## EXERCISE DETAILS
Transcribe the material exactly. Images do not belong in the copy.

....................

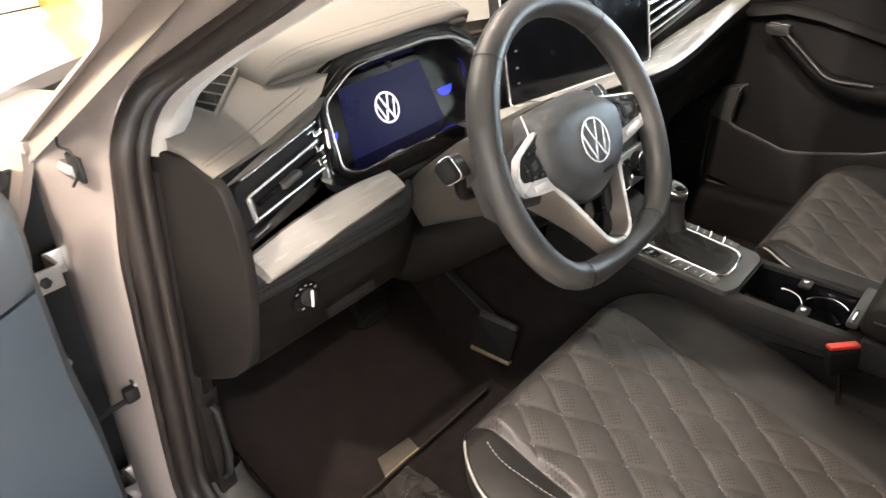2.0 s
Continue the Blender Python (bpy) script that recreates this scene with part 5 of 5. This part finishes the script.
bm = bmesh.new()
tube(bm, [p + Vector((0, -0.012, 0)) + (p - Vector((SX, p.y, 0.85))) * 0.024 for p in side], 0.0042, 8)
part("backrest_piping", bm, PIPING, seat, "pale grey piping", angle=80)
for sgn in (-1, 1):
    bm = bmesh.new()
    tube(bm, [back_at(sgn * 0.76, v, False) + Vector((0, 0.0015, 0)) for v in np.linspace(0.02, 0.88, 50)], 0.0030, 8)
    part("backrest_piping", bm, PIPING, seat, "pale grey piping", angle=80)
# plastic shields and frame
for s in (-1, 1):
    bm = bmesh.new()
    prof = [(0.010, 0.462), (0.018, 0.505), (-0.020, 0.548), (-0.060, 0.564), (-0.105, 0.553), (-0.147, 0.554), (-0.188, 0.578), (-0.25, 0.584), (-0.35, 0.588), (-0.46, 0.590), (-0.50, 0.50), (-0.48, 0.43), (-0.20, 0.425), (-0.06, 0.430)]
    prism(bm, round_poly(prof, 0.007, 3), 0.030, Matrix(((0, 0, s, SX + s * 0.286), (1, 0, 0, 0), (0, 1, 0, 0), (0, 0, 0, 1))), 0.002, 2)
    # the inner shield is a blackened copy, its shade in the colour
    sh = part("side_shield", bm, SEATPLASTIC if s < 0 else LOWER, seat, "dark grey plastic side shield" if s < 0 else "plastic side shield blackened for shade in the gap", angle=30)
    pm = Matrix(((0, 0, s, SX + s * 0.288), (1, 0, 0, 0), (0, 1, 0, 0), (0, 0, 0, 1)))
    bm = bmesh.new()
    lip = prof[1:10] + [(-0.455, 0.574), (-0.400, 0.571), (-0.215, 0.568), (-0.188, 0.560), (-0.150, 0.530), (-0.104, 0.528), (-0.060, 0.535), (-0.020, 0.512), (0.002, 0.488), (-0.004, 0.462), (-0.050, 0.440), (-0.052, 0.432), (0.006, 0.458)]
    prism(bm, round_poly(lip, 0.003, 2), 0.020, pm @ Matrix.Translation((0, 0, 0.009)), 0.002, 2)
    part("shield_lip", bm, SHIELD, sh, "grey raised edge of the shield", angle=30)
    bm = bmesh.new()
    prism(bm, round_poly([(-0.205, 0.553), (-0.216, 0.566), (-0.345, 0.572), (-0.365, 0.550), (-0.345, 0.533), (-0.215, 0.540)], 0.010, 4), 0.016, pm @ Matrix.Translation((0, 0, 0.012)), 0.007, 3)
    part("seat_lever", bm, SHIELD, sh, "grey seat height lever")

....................

## RESPONSE TO THE TASK
2.0 s
Continue the Blender Python (bpy) script that recreates this scene with part 5 of 5. This part finishes the script.
bm = bmesh.new()
tube(bm, [p + Vector((0, -0.012, 0)) + (p - Vector((SX, p.y, 0.85))) * 0.024 for p in side], 0.0042, 8)
part("backrest_piping", bm, PIPING, seat, "pale grey piping", angle=80)
for sgn in (-1, 1):
    bm = bmesh.new()
    tube(bm, [back_at(sgn * 0.76, v, False) + Vector((0, 0.0015, 0)) for v in np.linspace(0.02, 0.88, 50)], 0.0030, 8)
    part("backrest_piping", bm, PIPING, seat, "pale grey piping", angle=80)
# plastic shields and frame
for s in (-1, 1):
    bm = bmesh.new()
    prof = [(0.010, 0.462), (0.018, 0.505), (-0.020, 0.548), (-0.060, 0.564), (-0.105, 0.553), (-0.147, 0.554), (-0.188, 0.578), (-0.25, 0.584), (-0.35, 0.588), (-0.46, 0.590), (-0.50, 0.50), (-0.48, 0.43), (-0.20, 0.425), (-0.06, 0.430)]
    prism(bm, round_poly(prof, 0.007, 3), 0.030, Matrix(((0, 0, s, SX + s * 0.286), (1, 0, 0, 0), (0, 1, 0, 0), (0, 0, 0, 1))), 0.002, 2)
    # the inner shield is a blackened copy, its shade in the colour
    sh = part("side_shield", bm, SEATPLASTIC if s < 0 else LOWER, seat, "dark grey plastic side shield" if s < 0 else "plastic side shield blackened for shade in the gap", angle=30)
    pm = Matrix(((0, 0, s, SX + s * 0.288), (1, 0, 0, 0), (0, 1, 0, 0), (0, 0, 0, 1)))
    bm = bmesh.new()
    lip = prof[1:10] + [(-0.455, 0.574), (-0.400, 0.571), (-0.215, 0.568), (-0.188, 0.560), (-0.150, 0.530), (-0.104, 0.528), (-0.060, 0.535), (-0.020, 0.512), (0.002, 0.488), (-0.004, 0.462), (-0.050, 0.440), (-0.052, 0.432), (0.006, 0.458)]
    prism(bm, round_poly(lip, 0.003, 2), 0.020, pm @ Matrix.Translation((0, 0, 0.009)), 0.002, 2)
    part("shield_lip", bm, SHIELD, sh, "grey raised edge of the shield", angle=30)
    bm = bmesh.new()
    prism(bm, round_poly([(-0.205, 0.553), (-0.216, 0.566), (-0.345, 0.572), (-0.365, 0.550), (-0.345, 0.533), (-0.215, 0.540)], 0.010, 4), 0.016, pm @ Matrix.Translation((0, 0, 0.012)), 0.007, 3)
    part("seat_lever", bm, SHIELD, sh, "grey seat height lever")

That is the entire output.